The complaint does not plausibly allege plaintiff would not have been terminated but-for her complaints about or opposition to discrimination. Viewing the complaint as a whole, plaintiff’s alleged protected activity was too attenuated from her termination to plausibly have been the but-for cause of her termination. See Summa v. Hofstra Univ., 708 F.3d at 127. Plaintiff’s allegations that the District orchestrated the events following her conversation with Williams to establish pretext to terminate her employment are conclusory. (Compl. ¶¶ 53, 68, 74 76–78). The Court would need to accept these conclusory allegations as fact in order to infer that plaintiff plausibly alleged her January 2019 conversation with Williams was the but-for cause of her May 2019 termination. Other than plaintiff’s conclusory allegations that the District orchestrated an intervening chain of events between her conversation with Williams and her termination, the complaint contains no factual content from which the Court can reasonably infer that plaintiff’s opposition to or protest of racial discrimination was the but-for cause of her termination. See Vega v. Hempstead Union Free Sch. Dist., 801 F.3d at 90–91; Ashcroft v. Iqbal, 556 U.S. at 678.

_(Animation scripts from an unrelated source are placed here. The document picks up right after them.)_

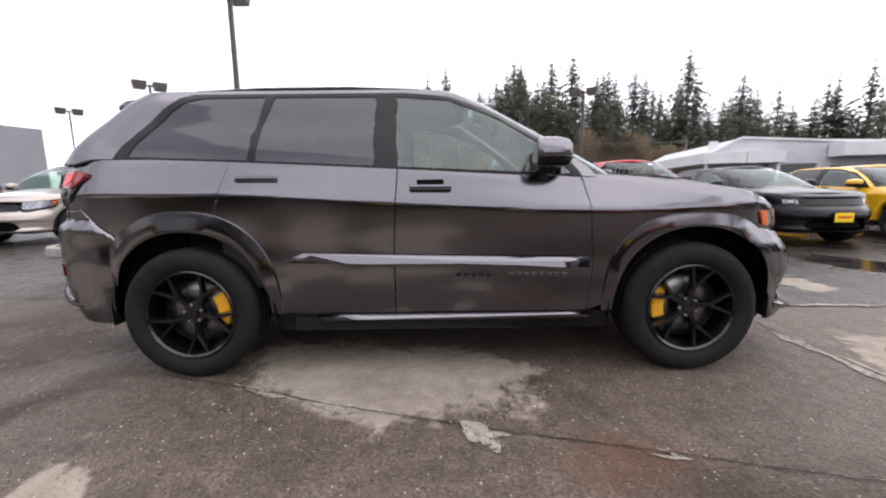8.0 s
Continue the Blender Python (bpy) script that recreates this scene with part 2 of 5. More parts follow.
    haze = ranged(mid, 0.40, 0.62)
    col = over(mul2.outputs["Color"], drycol, math_node("MULTIPLY", dry, math_node("ADD", 0.68, math_node("MULTIPLY", haze, 0.3))))
    col = over(col, (0.11, 0.05, 0.028), math_node("MULTIPLY", rust, 0.5))
    dark_patch = union([blob(*d, 0.45) for d in DARK_PATCHES])
    col = over(col, (0.020, 0.015, 0.011), math_node("MULTIPLY", dark_patch, 0.55))
    col = over(col, (0.022, 0.020, 0.020), math_node("MULTIPLY", wet, 0.6))
    show = math_node("MULTIPLY", math_node("SUBTRACT", 1.0, math_node("MULTIPLY", dry, 0.75)), math_node("SUBTRACT", 1.0, math_node("MULTIPLY", lane, 0.6)))
    col = over(col, (0.40, 0.37, 0.33), math_node("MULTIPLY", math_node("MULTIPLY", pale, 0.9), show))
    l.new(col, b.inputs["Base Color"])
    damp = ramp_node(n, l, mid, [(0.35, 0.40), (0.7, 0.66)])
    lanerough = ramp_node(n, l, mid, [(0.38, 0.23), (0.66, 0.50)])
    r0 = over(damp, lanerough, lane)
    r1 = over(r0, (0.85, 0.85, 0.85), dry)
    r2 = over(r1, (0.05, 0.05, 0.05), wet)
    l.new(r2, b.inputs["Roughness"])
    flat = math_node("MULTIPLY", math_node("SUBTRACT", 1.0, math_node("MULTIPLY", wet, 0.96)), math_node("SUBTRACT", 1.0, math_node("MULTIPLY", lane, 0.5)))
    hgt = math_node("MULTIPLY", math_node("ADD", math_node("MULTIPLY", grit, 0.6), math_node("ADD", math_node("MULTIPLY", stones, 0.6), math_node("MULTIPLY", fine, 0.5))), flat)
    bump_node(n, l, hgt, 0.85, 0.016, b)
    l.new(ranged(math_node("SUBTRACT", wet, math_node("MULTIPLY", dark_patch, 0.20)), -0.30, 1.0), b.inputs["Specular IOR Level"])
    return m


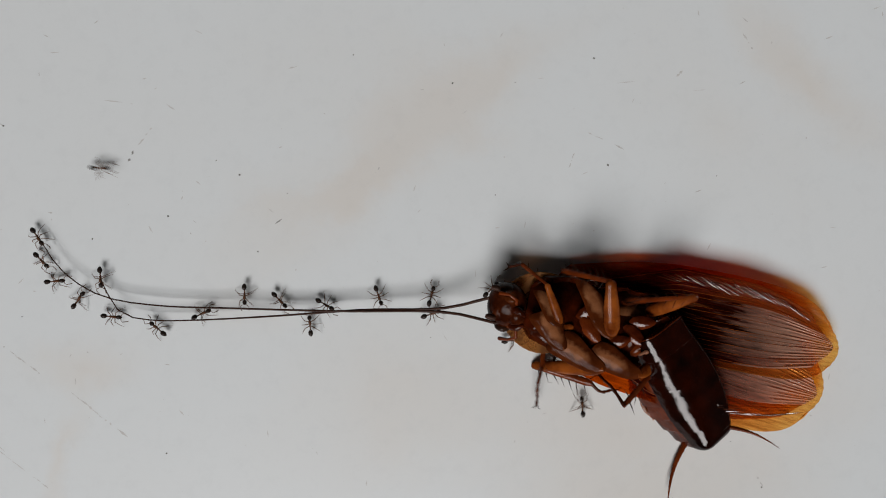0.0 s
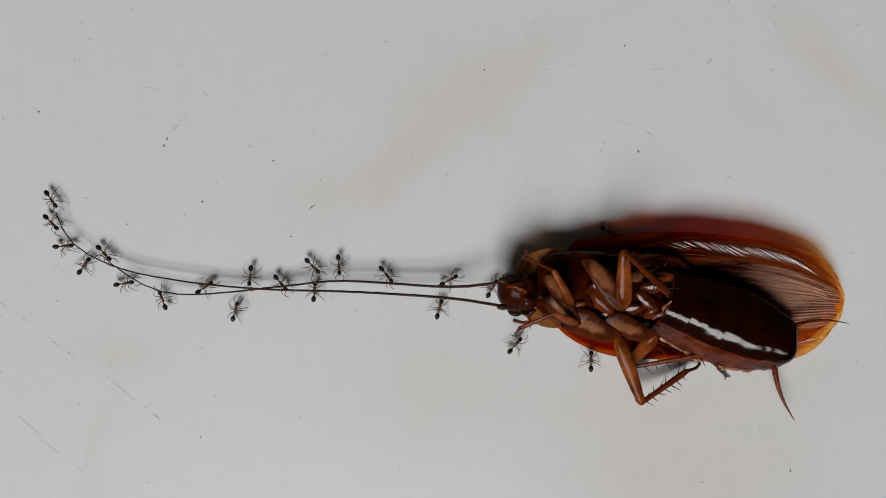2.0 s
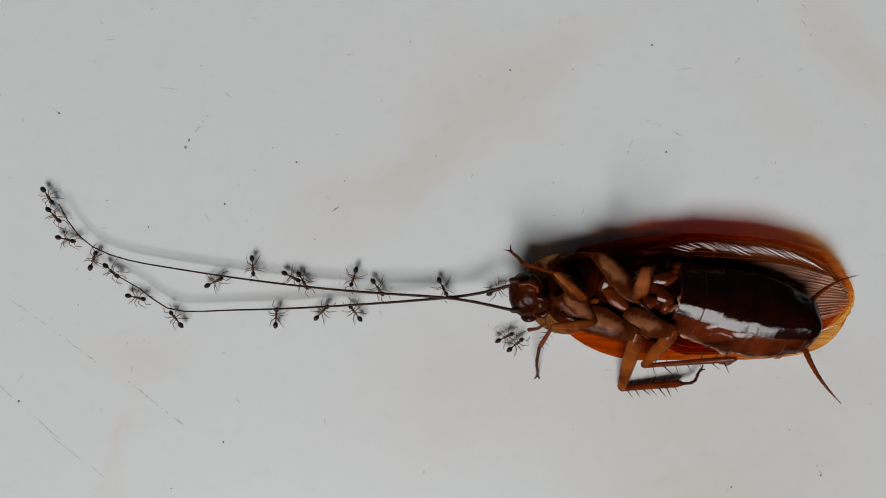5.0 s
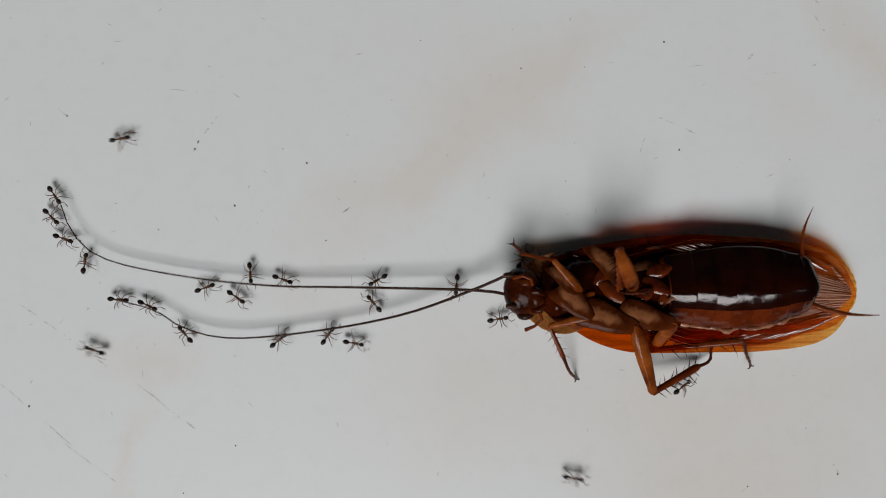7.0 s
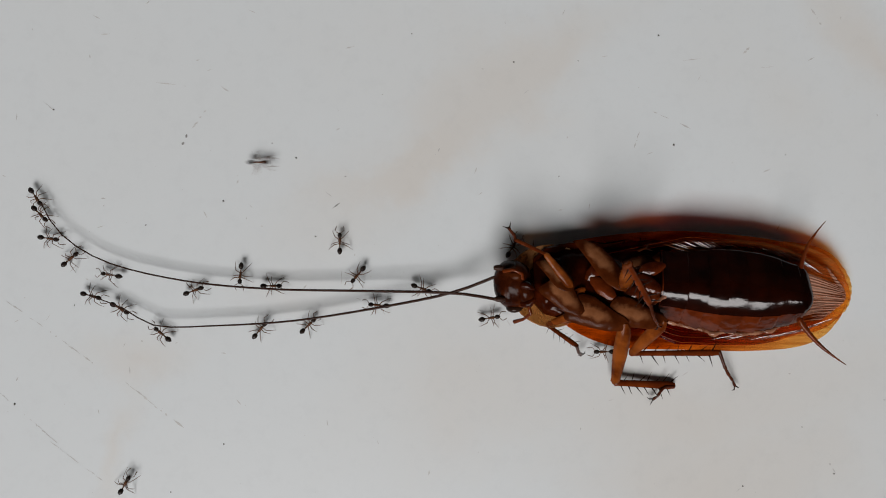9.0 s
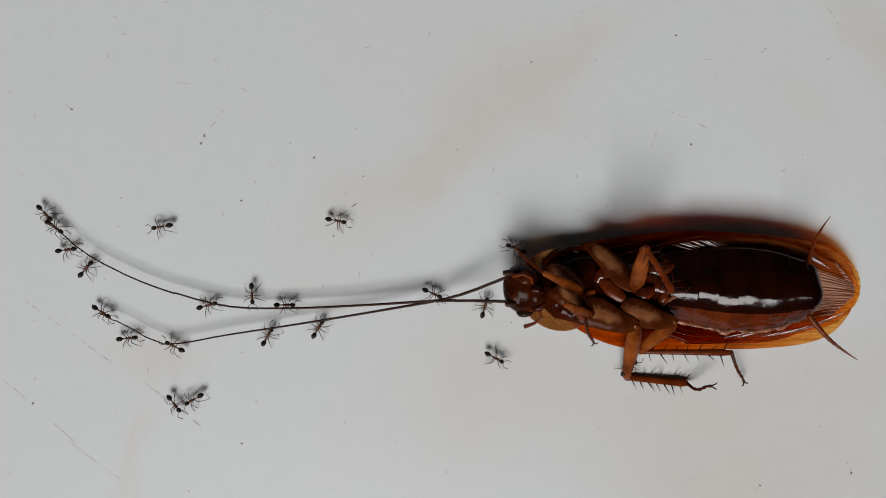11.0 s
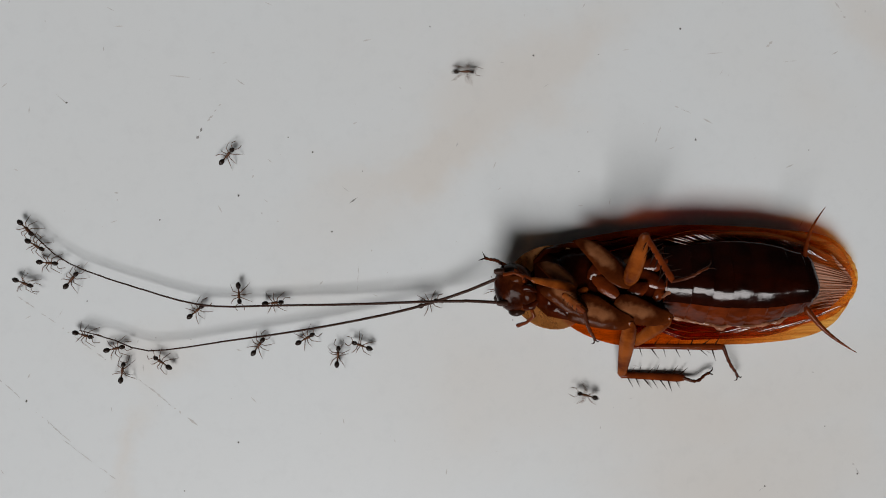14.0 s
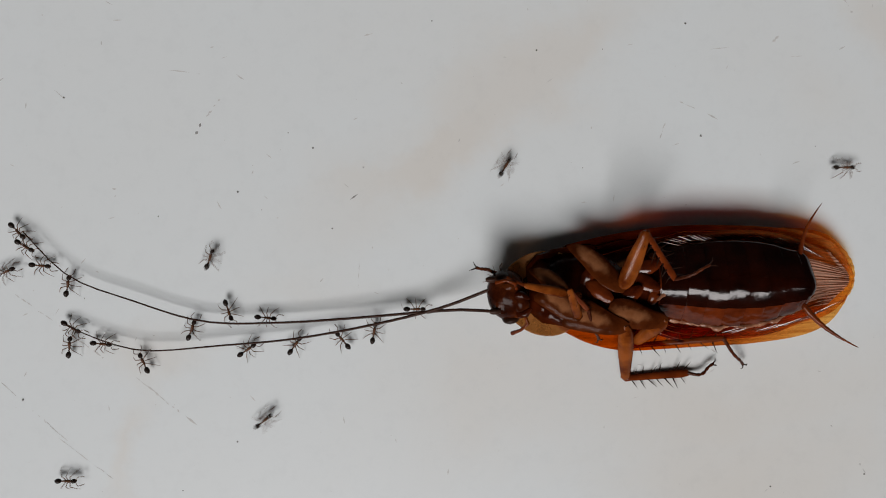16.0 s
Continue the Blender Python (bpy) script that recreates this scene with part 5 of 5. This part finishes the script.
    travel(another(), (0, -28.86, -5.37, -5), (0.5, -29.8, -5.05, -5), (1, -30.63, -4.59, -5), (1.5, -31.14, -3.85, 10), (2, -31.46, -3.39, 10),
           (2.5, -31.77, -3.47, 10), (3, -31.93, -3.68, 10), (3.5, -32.25, -3.5, -5), (4, -32.58, -3.76, -5), (6.5, -32.62, -5.21, -25),
           (7, -32.41, -5.08, -25), (7.5, -32.97, -5.45, -30), (8, -33.26, -5.56, -30), (8.5, -33.56, -5.53, -30), (9, -34.09, -5.81, -30),
           (11.5, -35.37, -9.86, 10), (12, -35.35, -10.13, 10), (12.5, -35.59, -10.51, 12), (13, -35.74, -10.99, 12), (13.5, -35.99, -10.78, 12),
           (14, -36.2, -10.76, 12), (14.5, -36.86, -10.43, -5), (15, -36.84, -10.88, -5), (16, -37.37, -10.43, -5))
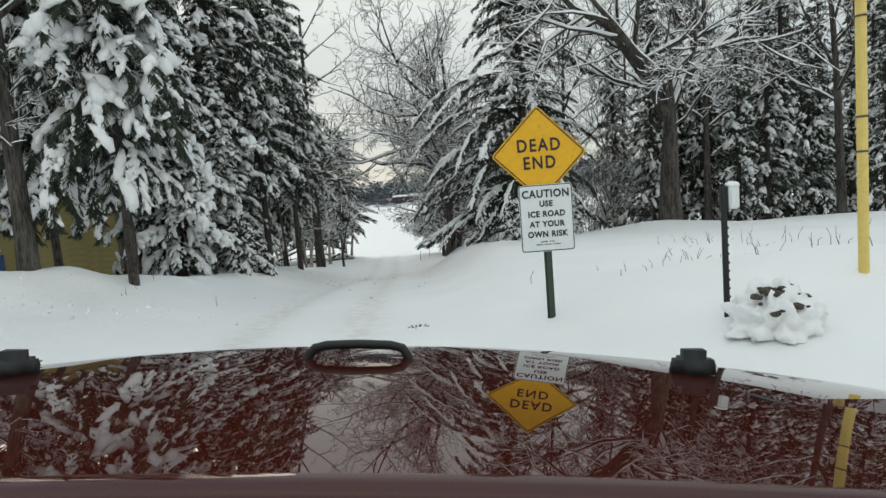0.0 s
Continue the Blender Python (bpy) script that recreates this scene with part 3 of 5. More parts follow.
def bare_meshes(seed, stems, levels=4, snow=1.0, mat=None, kids=(7, 6, 5, 4), shrink=0.52, angle=0.8, rise=0.25, sag=0.0, arch=0.0, twig=0.006, first=0.35, wiggle=0.12, limbs=(), bare_tips=0.0):
    """A leafless tree. stems: (x, y, direction, length, radius). sag: how far ends bend down; first: where branching begins on a stem."""
    rng = np.random.default_rng(seed)
    stem, wood, white = Soup(), Soup(), Soup()
    todo = [(np.array([x, y, -0.12]), unit(np.array(d, float)), l, r, 0) for x, y, d, l, r in stems]
    todo += [(np.array([x, y, z], float), unit(np.array(d, float)), l, r, 1) for x, y, z, d, l, r in limbs]
    while todo:
        p, d, l, r, level = todo.pop()
        n = 9 if level == 0 else 6 if level < 3 else 4
        s = np.linspace(0, 1, n)
        pts, way = [p], d.copy()
        for k in range(1, n):
            way = unit(way + rng.normal(0, wiggle * (1.0 if level else 0.1), 3) + np.array([0, 0, (rise if level else 0.06) - (sag * (1 + level * 0.6) if level else arch) * s[k]]) * (1.5 / n))
            pts.append(pts[-1] + way * l / (n - 1))
        pts = np.array(pts)
        rad = r * (1 - (0.72 if level == 0 else 0.8) * s) + twig * 0.5
        if level == 0:
            rad[0] *= 1.15
        tube(stem if level == 0 else wood, pts, rad, 9 if level == 0 and r > 0.1 else 5 if level < 2 else 3)
        steep = np.abs(unit(np.gradient(pts, axis=0))[:, 2])
        lying = np.where(steep < 0.86, 1.0, 0.0) * np.clip(1.25 - steep, 0.2, 1)
        if snow and lying.mean() > 0.3 and not (level > 1 and rng.random() < bare_tips):
            t = snow * lying * (0.012 + 0.55 * np.minimum(rad, 0.07)) * rng.uniform(0.5, 1.5) * (0.6 + 0.8 * rng.random(n))
            t[0], t[-1] = 0, t[-1] * 0.3
            snow_ridge(white, pts, rad, t)
        if level < levels - 1:
            many = kids[min(level, len(kids) - 1)]
            for k in range(many):
                q = first + (0.98 - first) * (k + rng.random() * 0.8) / many if level == 0 else 0.22 + 0.76 * (k + rng.random()) / many
                i = min(n - 2, int(q * (n - 1)))
                at = pts[i] + (pts[i + 1] - pts[i]) * (q * (n - 1) - i)
                tg = unit(pts[i + 1] - pts[i])
                a = rng.random() * 6.283
                out = unit(np.cross(tg, [math.cos(a), math.sin(a), 0.3]))
                c = angle * rng.uniform(0.7, 1.3)
                nd = unit(tg * math.cos(c) + out * math.sin(c))
                ll = l * shrink * (1.1 - 0.45 * q) * rng.uniform(0.7, 1.25)
                todo.append((at, nd, ll, max(twig, float(np.interp(q, s, rad)) * 0.55), level + 1))
    made = {"trunk": stem.mesh("bare_trunk", mat or BARK), "limb_work": wood.mesh("bare_branches", mat or BARK)}
    if white.n:
        made["snow_cover"] = white.mesh("branch_snow", SNOW)
    return made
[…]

Finally, while plaintiff does plausibly allege that Barnes’s expressions of “retaliatory animus,” including comments that plaintiff “wanted his job” or “thought she was smarter than him,” were causally related to her January 2019 conversation with Williams (Compl. ¶ 51–52), these allegations, at most, amount to “petty slights” that do not rise to an adverse employment action that would dissuade a reasonable worker from making or supporting a charge of employment discrimination.

The court concluded that plaintiff’s complaint fails to plausibly allege a claim fro retaliation for opposing racial discrimination under Section 1981, and the court did not err in dismissing the complaint.